Production team
Started today with the beginning sequence of us arriving at the filming location by boat. This takes a little time but is great fun. Still, I am a little anxious to get started and to see what tools and bits and pieces they have provided for us.
Day 1
My part in the first programme is to be set the challenge of making an underwater camera. We will use this at sea to investigate the reef and so it needs to be able to navigate around the seafloor. The main challenge here is to make sure that no sea water gets into the equipment. In fact this was to be a recurring problem in all the programmes.
We have a very good selection of heavy duty plastic pipes that will do really well for waterproofing. We are also given a few battery powered hand drills and some model propellers. Finally a key ingredient is a surveillance type camera and TV screen – the sort of thing that you might use at home to monitor your front door for unwanted callers.
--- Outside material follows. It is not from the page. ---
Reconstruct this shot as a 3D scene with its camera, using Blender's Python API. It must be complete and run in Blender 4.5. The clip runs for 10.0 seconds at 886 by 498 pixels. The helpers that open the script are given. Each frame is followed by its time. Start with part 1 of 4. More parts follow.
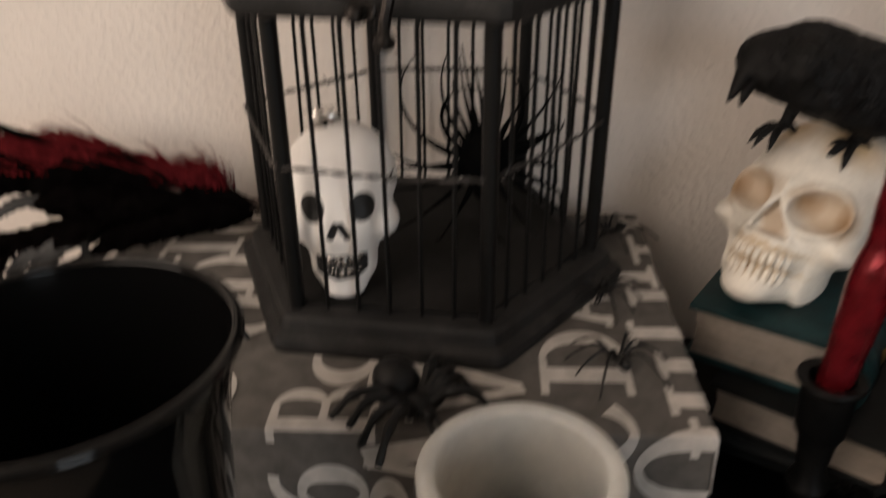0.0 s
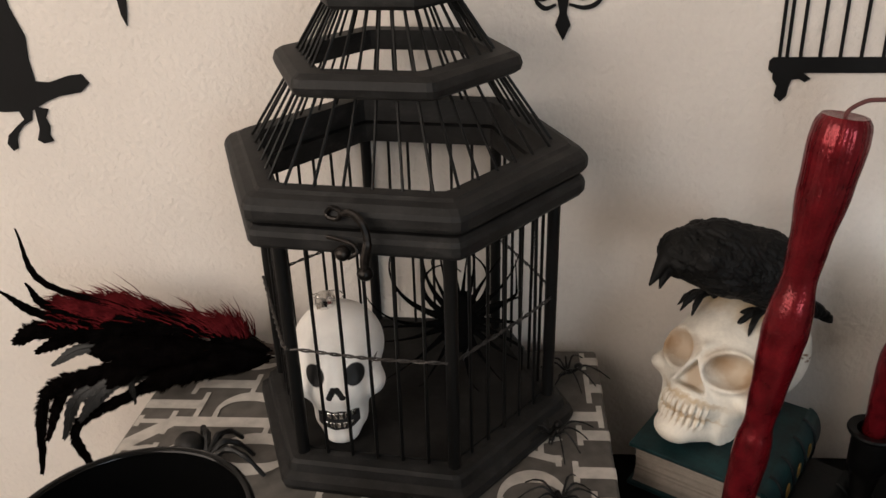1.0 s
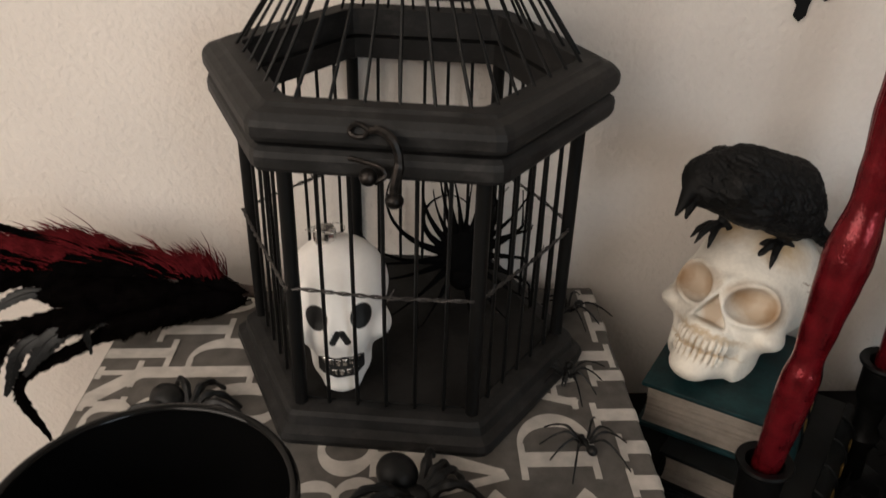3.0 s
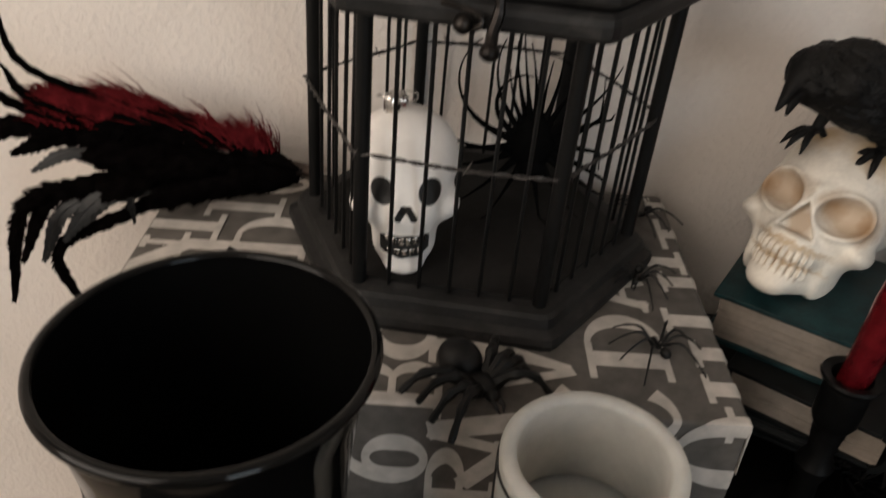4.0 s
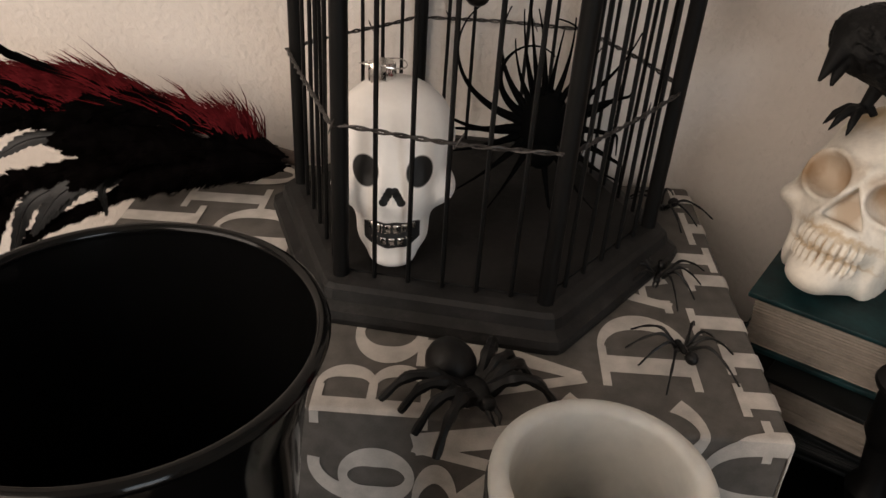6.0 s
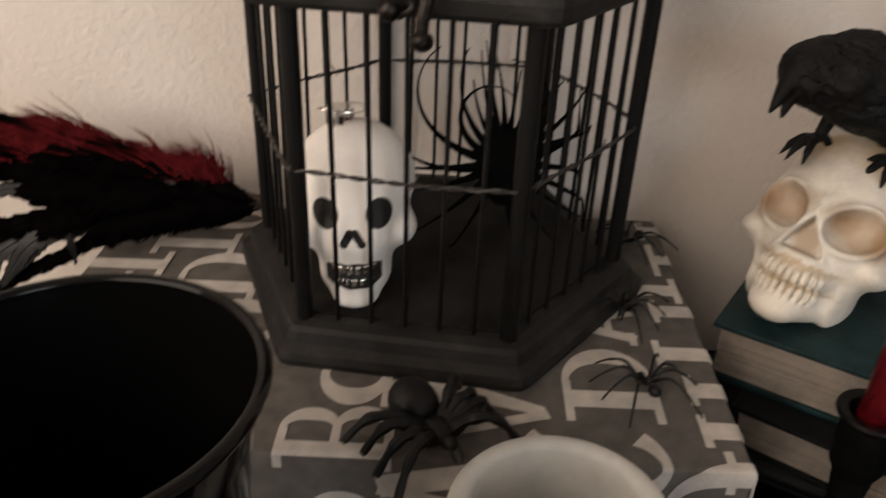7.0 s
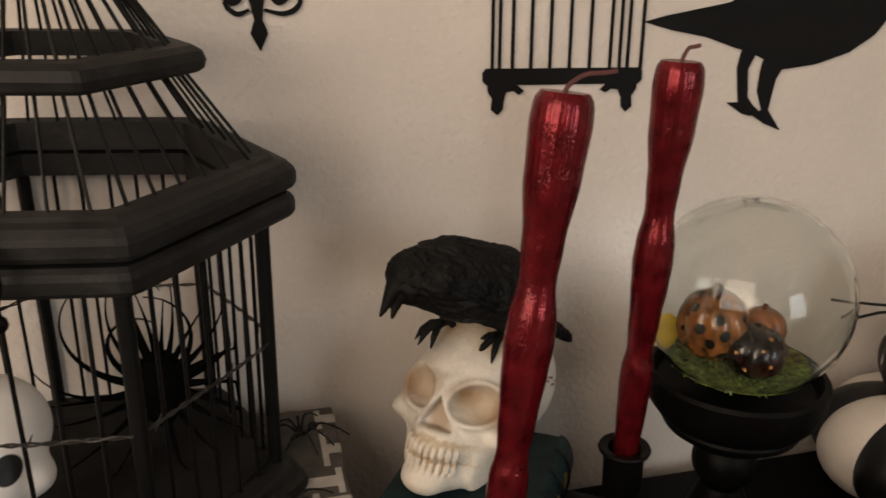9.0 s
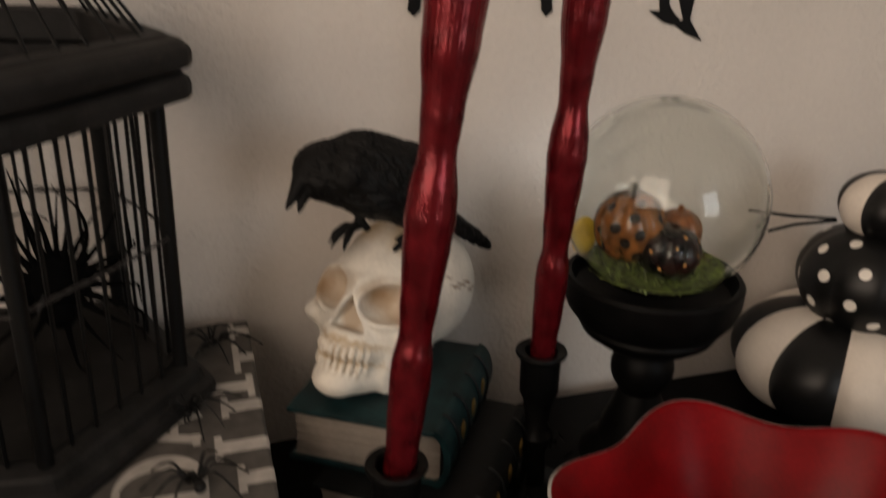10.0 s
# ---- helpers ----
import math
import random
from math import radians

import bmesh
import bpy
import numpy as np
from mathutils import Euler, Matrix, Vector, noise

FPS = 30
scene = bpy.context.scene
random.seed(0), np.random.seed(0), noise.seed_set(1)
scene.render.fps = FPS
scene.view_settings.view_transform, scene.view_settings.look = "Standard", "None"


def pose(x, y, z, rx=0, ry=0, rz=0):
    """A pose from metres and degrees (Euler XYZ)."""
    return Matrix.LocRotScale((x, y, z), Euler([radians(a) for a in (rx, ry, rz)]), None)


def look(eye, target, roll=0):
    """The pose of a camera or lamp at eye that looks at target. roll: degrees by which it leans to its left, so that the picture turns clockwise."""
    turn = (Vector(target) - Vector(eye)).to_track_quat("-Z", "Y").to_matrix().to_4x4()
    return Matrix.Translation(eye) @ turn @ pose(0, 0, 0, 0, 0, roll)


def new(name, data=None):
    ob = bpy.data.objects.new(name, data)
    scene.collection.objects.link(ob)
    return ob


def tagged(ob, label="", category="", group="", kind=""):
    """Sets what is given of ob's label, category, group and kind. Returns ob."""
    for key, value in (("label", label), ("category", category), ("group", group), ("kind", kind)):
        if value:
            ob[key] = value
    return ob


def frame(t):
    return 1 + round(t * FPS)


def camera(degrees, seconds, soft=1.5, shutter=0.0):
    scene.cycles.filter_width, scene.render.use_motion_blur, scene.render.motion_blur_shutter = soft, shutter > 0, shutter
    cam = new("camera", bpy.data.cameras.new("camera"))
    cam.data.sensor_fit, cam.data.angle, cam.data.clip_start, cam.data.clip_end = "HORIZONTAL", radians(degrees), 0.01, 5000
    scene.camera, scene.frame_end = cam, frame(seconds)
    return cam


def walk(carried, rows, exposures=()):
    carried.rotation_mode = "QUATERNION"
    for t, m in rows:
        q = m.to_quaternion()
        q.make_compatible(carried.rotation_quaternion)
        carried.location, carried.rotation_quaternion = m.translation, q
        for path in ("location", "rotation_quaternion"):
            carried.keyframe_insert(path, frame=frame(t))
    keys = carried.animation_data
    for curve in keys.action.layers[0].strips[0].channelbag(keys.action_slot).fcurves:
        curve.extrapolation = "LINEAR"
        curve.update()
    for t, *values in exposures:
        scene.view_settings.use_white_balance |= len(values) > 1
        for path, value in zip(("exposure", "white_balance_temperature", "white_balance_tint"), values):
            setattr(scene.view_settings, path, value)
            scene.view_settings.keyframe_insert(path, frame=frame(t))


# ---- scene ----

I intend to use the battery powered handrills for propulsion using the propellers in a design that will supply the power from the motors to the props, but keep the motors completely dry at the same time. There will be two motors driving two propellers and a camera to look at where we are going. We also need a system to make sure the movable camera is not too heavy, so that it just sinks, but also not too light that it won’t go under the water! So we need to make the whole thing neutrally buoyant but also provide some means to modify this so that we can make it go up and down when we want it to.
One idea is to use magnetism to provide a waterproof coupling between the motors and the prop. The motors will be fitted into the waterproof drainpipes and the power wires all sealed in. The motor drill chucks hold a wooden disc which has two strong magnets attached to it. When the motors are powered the disc goes round making the magnets rotate. These rotate up against the flat end of the drainpipe section.
Outside (on the other side of the flat drainpipe end) is another identical wooden disc which also has two magnets. This is attached to the shaft that goes to the propeller. When the inside disc spins there is a magnetic drag that forces the outside to follow. Thus the motor power can be transferred across the waterproof gap (the plastic drainpipe end) using the magnetism.
Production team
We found this worked best when the magnets were arranged so that they repelled each other across the gap, rather than attracted each other. When the motors are not moving, the pairs of magnets move as far as they can away from each other. One set of magnets might take up a 12 and 6 o'clock position while the other will fall into the 3 and 9 o’clock position. When the motor starts moving, one disc forces the other around keeping this relative separation.
This was fun to try out. There were problems though. Firstly there was friction between the discs and the plastic pipe end and the whole thing only worked well when the axles were precisely in a line. So we had to work hard to make sure both the motor and the prop shaft were positioned properly and didn’t move around.
I started to look into a mark II magnetic driving system that would move magnets around the curved part of the tub rather than the flat tube end. This I hoped would get rid of the frictional effect and because of the magnetic repulsion / attraction would be inclined to keep everything central. However time was running out and I decided to abandon this version.
Day 2
Took the camera and TV apart to see how they were wired as I needed to completely re-wire the equipment using the long cables we were given (these were household mains type cables and some odd TV aerial lead). All OK.
Make up a frame to hold the two magnetic driven propellers and the waterproofed motors. Start to think about the actual camera design. This obviously needs to be sea proof as well but with the added complication is that we need a window for the camera to look through. There is some transparent plastic sheet that we use for this.
Today was a long day. We got up at 6am and I was working flat out to try and get everything done for tomorrow’s test. It was all much harder than you might think, it took hours of experimentation. Ellen joined me to try and help solve these technical problems and we worked late into the night.
Production team
Day 3
By the end of yesterday we had what we hoped was a completely working underwater camera. We had two propellers driven by two magnetically coupled motors, a switching system that could control the direction of these motors independently so that we could go forward, backward, left and right. We had a waterproofed camera that showed black and white pictures. There were floats on the cables so that their weight would not interfere with the movement of the camera when it was in the water.
We also had a very simple system of weights that we could move around and remove to get the whole thing neutrally buoyant. Actually the system was made slightly heavy so that it sank a little. We fitted a bicycle inner tube on top of the equipment, via a tube, that could be inflated from above. This was used to control the buoyancy and so be able to make the whole contraption go up and down in the water. By the end of day 2 we had not had time to test out the equipment in the sea or for that matter even in a bath of water! So its first sea voyage was also to be its first test!
We got out into the boats early in the morning and set off, Kathy guiding us to where it might be a good place to set the camera in the sea. There was a swell but the waves were not too big. It took a while to set up the weights to make the camera suitably buoyant. Kate was in the water experimenting to get this just right. When we had done the best we could do on this first run we let the camera go and played around with the air in the tyre to make the camera go up and down. It worked - a little! We got pictures of the reef which was very exciting but it was very difficult to control and the propellers were perhaps too small to provide enough steerage for such a large weight. There was a delay between starting the motors and subsequent movement. However we got some lovely live pictures of the wonderful reefs of Zanzibar!